• **Problem to solve**
Write out the data below exactly as given, without any of its pictures.

____________

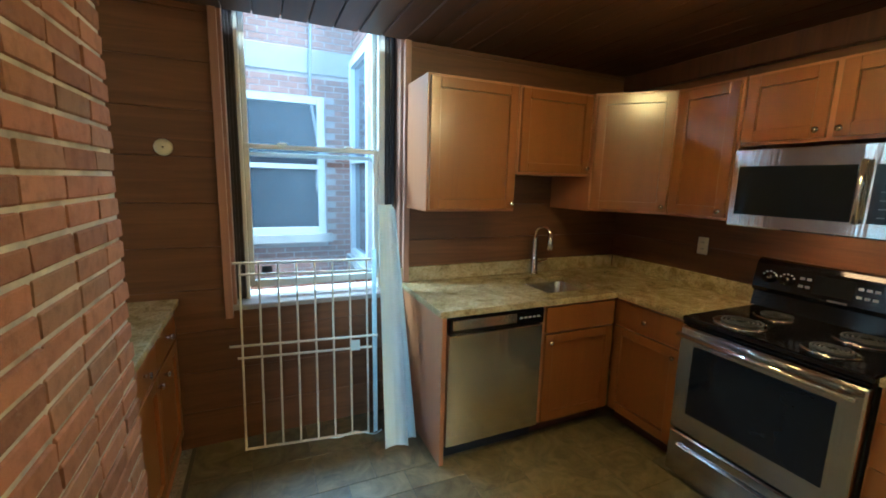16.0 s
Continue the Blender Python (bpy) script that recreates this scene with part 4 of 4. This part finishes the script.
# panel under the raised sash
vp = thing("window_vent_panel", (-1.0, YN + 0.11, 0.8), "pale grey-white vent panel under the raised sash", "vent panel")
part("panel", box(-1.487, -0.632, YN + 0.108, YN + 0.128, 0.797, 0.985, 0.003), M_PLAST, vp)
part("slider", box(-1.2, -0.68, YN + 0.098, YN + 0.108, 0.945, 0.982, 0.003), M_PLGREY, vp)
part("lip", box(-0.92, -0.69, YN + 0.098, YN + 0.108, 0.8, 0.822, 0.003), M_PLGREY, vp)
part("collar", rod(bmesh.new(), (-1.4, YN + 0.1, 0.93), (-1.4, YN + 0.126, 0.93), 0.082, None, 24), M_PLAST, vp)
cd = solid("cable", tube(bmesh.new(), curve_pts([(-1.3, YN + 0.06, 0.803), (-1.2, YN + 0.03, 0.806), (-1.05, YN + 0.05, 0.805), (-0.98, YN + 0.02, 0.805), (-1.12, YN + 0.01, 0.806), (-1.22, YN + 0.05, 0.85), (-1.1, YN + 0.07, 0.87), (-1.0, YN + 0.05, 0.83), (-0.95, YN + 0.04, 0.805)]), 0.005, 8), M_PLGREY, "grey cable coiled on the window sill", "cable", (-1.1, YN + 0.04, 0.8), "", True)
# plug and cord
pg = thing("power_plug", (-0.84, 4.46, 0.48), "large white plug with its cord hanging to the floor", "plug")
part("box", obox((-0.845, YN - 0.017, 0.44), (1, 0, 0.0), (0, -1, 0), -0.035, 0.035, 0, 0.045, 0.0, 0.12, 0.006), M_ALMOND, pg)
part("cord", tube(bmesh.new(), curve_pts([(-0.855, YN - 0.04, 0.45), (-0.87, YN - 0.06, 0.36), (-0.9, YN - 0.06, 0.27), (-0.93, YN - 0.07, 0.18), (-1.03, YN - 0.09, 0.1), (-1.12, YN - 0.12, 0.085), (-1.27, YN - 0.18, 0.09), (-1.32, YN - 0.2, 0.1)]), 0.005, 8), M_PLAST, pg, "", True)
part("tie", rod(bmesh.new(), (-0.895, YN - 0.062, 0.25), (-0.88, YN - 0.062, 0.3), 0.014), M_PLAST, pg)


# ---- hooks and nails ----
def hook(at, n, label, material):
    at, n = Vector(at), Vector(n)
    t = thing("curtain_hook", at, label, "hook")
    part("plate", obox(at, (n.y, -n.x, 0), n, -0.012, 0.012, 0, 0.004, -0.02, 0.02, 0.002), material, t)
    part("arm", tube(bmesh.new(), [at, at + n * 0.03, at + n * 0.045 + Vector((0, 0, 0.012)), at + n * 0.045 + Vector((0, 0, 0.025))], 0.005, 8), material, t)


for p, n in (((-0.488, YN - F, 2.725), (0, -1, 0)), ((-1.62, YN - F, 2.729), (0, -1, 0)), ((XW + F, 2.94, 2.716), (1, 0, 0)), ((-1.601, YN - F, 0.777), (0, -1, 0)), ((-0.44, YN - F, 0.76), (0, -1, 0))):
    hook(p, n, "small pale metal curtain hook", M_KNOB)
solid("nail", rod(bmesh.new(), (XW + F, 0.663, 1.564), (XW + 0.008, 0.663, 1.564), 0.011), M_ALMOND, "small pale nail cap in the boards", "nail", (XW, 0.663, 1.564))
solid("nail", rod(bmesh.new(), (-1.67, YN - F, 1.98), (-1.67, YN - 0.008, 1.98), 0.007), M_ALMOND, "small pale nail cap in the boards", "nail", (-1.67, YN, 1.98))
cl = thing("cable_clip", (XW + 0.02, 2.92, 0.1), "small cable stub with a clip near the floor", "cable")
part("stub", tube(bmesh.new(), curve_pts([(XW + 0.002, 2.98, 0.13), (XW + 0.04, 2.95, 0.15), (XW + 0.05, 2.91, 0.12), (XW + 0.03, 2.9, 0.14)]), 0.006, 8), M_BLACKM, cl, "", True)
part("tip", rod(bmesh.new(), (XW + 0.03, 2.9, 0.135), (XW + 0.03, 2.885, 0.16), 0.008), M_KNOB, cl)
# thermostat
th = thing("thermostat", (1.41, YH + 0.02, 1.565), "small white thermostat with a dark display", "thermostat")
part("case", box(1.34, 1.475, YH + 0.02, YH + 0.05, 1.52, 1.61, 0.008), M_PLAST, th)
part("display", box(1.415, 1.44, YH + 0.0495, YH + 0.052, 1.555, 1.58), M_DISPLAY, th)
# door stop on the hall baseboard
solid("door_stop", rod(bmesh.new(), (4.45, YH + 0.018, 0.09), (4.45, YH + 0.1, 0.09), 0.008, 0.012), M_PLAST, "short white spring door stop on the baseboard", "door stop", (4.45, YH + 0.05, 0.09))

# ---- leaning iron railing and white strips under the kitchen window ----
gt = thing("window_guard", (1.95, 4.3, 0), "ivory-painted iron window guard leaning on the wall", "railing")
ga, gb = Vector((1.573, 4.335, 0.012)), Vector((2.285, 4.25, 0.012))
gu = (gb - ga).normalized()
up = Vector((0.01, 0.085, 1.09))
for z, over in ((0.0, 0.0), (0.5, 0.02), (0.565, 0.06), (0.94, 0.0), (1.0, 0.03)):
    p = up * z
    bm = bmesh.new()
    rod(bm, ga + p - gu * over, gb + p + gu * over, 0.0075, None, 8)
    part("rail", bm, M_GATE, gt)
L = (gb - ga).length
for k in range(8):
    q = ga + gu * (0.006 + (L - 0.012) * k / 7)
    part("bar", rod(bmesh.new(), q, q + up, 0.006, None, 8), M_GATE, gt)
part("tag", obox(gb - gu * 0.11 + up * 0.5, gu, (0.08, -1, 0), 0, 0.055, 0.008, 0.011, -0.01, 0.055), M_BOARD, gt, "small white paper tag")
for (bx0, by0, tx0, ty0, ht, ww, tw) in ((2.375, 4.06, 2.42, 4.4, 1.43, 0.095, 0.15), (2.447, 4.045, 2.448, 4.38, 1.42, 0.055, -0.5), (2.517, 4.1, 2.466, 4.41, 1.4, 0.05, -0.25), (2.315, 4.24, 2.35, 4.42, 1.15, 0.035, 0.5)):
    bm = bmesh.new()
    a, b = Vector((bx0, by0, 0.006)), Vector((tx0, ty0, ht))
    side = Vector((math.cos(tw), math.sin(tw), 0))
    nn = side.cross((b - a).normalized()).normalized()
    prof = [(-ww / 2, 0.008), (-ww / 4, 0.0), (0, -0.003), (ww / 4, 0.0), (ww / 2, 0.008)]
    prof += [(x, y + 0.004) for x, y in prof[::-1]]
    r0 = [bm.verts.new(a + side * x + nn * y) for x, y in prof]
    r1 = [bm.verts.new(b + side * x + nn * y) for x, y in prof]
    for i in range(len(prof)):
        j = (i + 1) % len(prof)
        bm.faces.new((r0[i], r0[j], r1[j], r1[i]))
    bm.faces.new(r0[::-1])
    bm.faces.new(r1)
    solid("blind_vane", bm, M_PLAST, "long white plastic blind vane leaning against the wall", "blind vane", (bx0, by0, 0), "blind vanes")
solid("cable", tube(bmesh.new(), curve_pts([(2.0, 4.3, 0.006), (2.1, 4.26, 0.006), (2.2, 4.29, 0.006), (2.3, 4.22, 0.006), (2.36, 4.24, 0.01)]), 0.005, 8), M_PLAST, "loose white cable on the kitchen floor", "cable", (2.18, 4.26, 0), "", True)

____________

• **Response to this exercise**
16.0 s
Continue the Blender Python (bpy) script that recreates this scene with part 4 of 4. This part finishes the script.
# panel under the raised sash
vp = thing("window_vent_panel", (-1.0, YN + 0.11, 0.8), "pale grey-white vent panel under the raised sash", "vent panel")
part("panel", box(-1.487, -0.632, YN + 0.108, YN + 0.128, 0.797, 0.985, 0.003), M_PLAST, vp)
part("slider", box(-1.2, -0.68, YN + 0.098, YN + 0.108, 0.945, 0.982, 0.003), M_PLGREY, vp)
part("lip", box(-0.92, -0.69, YN + 0.098, YN + 0.108, 0.8, 0.822, 0.003), M_PLGREY, vp)
part("collar", rod(bmesh.new(), (-1.4, YN + 0.1, 0.93), (-1.4, YN + 0.126, 0.93), 0.082, None, 24), M_PLAST, vp)
cd = solid("cable", tube(bmesh.new(), curve_pts([(-1.3, YN + 0.06, 0.803), (-1.2, YN + 0.03, 0.806), (-1.05, YN + 0.05, 0.805), (-0.98, YN + 0.02, 0.805), (-1.12, YN + 0.01, 0.806), (-1.22, YN + 0.05, 0.85), (-1.1, YN + 0.07, 0.87), (-1.0, YN + 0.05, 0.83), (-0.95, YN + 0.04, 0.805)]), 0.005, 8), M_PLGREY, "grey cable coiled on the window sill", "cable", (-1.1, YN + 0.04, 0.8), "", True)
# plug and cord
pg = thing("power_plug", (-0.84, 4.46, 0.48), "large white plug with its cord hanging to the floor", "plug")
part("box", obox((-0.845, YN - 0.017, 0.44), (1, 0, 0.0), (0, -1, 0), -0.035, 0.035, 0, 0.045, 0.0, 0.12, 0.006), M_ALMOND, pg)
part("cord", tube(bmesh.new(), curve_pts([(-0.855, YN - 0.04, 0.45), (-0.87, YN - 0.06, 0.36), (-0.9, YN - 0.06, 0.27), (-0.93, YN - 0.07, 0.18), (-1.03, YN - 0.09, 0.1), (-1.12, YN - 0.12, 0.085), (-1.27, YN - 0.18, 0.09), (-1.32, YN - 0.2, 0.1)]), 0.005, 8), M_PLAST, pg, "", True)
part("tie", rod(bmesh.new(), (-0.895, YN - 0.062, 0.25), (-0.88, YN - 0.062, 0.3), 0.014), M_PLAST, pg)


# ---- hooks and nails ----
def hook(at, n, label, material):
    at, n = Vector(at), Vector(n)
    t = thing("curtain_hook", at, label, "hook")
    part("plate", obox(at, (n.y, -n.x, 0), n, -0.012, 0.012, 0, 0.004, -0.02, 0.02, 0.002), material, t)
    part("arm", tube(bmesh.new(), [at, at + n * 0.03, at + n * 0.045 + Vector((0, 0, 0.012)), at + n * 0.045 + Vector((0, 0, 0.025))], 0.005, 8), material, t)


for p, n in (((-0.488, YN - F, 2.725), (0, -1, 0)), ((-1.62, YN - F, 2.729), (0, -1, 0)), ((XW + F, 2.94, 2.716), (1, 0, 0)), ((-1.601, YN - F, 0.777), (0, -1, 0)), ((-0.44, YN - F, 0.76), (0, -1, 0))):
    hook(p, n, "small pale metal curtain hook", M_KNOB)
solid("nail", rod(bmesh.new(), (XW + F, 0.663, 1.564), (XW + 0.008, 0.663, 1.564), 0.011), M_ALMOND, "small pale nail cap in the boards", "nail", (XW, 0.663, 1.564))
solid("nail", rod(bmesh.new(), (-1.67, YN - F, 1.98), (-1.67, YN - 0.008, 1.98), 0.007), M_ALMOND, "small pale nail cap in the boards", "nail", (-1.67, YN, 1.98))
cl = thing("cable_clip", (XW + 0.02, 2.92, 0.1), "small cable stub with a clip near the floor", "cable")
part("stub", tube(bmesh.new(), curve_pts([(XW + 0.002, 2.98, 0.13), (XW + 0.04, 2.95, 0.15), (XW + 0.05, 2.91, 0.12), (XW + 0.03, 2.9, 0.14)]), 0.006, 8), M_BLACKM, cl, "", True)
part("tip", rod(bmesh.new(), (XW + 0.03, 2.9, 0.135), (XW + 0.03, 2.885, 0.16), 0.008), M_KNOB, cl)
# thermostat
th = thing("thermostat", (1.41, YH + 0.02, 1.565), "small white thermostat with a dark display", "thermostat")
part("case", box(1.34, 1.475, YH + 0.02, YH + 0.05, 1.52, 1.61, 0.008), M_PLAST, th)
part("display", box(1.415, 1.44, YH + 0.0495, YH + 0.052, 1.555, 1.58), M_DISPLAY, th)
# door stop on the hall baseboard
solid("door_stop", rod(bmesh.new(), (4.45, YH + 0.018, 0.09), (4.45, YH + 0.1, 0.09), 0.008, 0.012), M_PLAST, "short white spring door stop on the baseboard", "door stop", (4.45, YH + 0.05, 0.09))

# ---- leaning iron railing and white strips under the kitchen window ----
gt = thing("window_guard", (1.95, 4.3, 0), "ivory-painted iron window guard leaning on the wall", "railing")
ga, gb = Vector((1.573, 4.335, 0.012)), Vector((2.285, 4.25, 0.012))
gu = (gb - ga).normalized()
up = Vector((0.01, 0.085, 1.09))
for z, over in ((0.0, 0.0), (0.5, 0.02), (0.565, 0.06), (0.94, 0.0), (1.0, 0.03)):
    p = up * z
    bm = bmesh.new()
    rod(bm, ga + p - gu * over, gb + p + gu * over, 0.0075, None, 8)
    part("rail", bm, M_GATE, gt)
L = (gb - ga).length
for k in range(8):
    q = ga + gu * (0.006 + (L - 0.012) * k / 7)
    part("bar", rod(bmesh.new(), q, q + up, 0.006, None, 8), M_GATE, gt)
part("tag", obox(gb - gu * 0.11 + up * 0.5, gu, (0.08, -1, 0), 0, 0.055, 0.008, 0.011, -0.01, 0.055), M_BOARD, gt, "small white paper tag")
for (bx0, by0, tx0, ty0, ht, ww, tw) in ((2.375, 4.06, 2.42, 4.4, 1.43, 0.095, 0.15), (2.447, 4.045, 2.448, 4.38, 1.42, 0.055, -0.5), (2.517, 4.1, 2.466, 4.41, 1.4, 0.05, -0.25), (2.315, 4.24, 2.35, 4.42, 1.15, 0.035, 0.5)):
    bm = bmesh.new()
    a, b = Vector((bx0, by0, 0.006)), Vector((tx0, ty0, ht))
    side = Vector((math.cos(tw), math.sin(tw), 0))
    nn = side.cross((b - a).normalized()).normalized()
    prof = [(-ww / 2, 0.008), (-ww / 4, 0.0), (0, -0.003), (ww / 4, 0.0), (ww / 2, 0.008)]
    prof += [(x, y + 0.004) for x, y in prof[::-1]]
    r0 = [bm.verts.new(a + side * x + nn * y) for x, y in prof]
    r1 = [bm.verts.new(b + side * x + nn * y) for x, y in prof]
    for i in range(len(prof)):
        j = (i + 1) % len(prof)
        bm.faces.new((r0[i], r0[j], r1[j], r1[i]))
    bm.faces.new(r0[::-1])
    bm.faces.new(r1)
    solid("blind_vane", bm, M_PLAST, "long white plastic blind vane leaning against the wall", "blind vane", (bx0, by0, 0), "blind vanes")
solid("cable", tube(bmesh.new(), curve_pts([(2.0, 4.3, 0.006), (2.1, 4.26, 0.006), (2.2, 4.29, 0.006), (2.3, 4.22, 0.006), (2.36, 4.24, 0.01)]), 0.005, 8), M_PLAST, "loose white cable on the kitchen floor", "cable", (2.18, 4.26, 0), "", True)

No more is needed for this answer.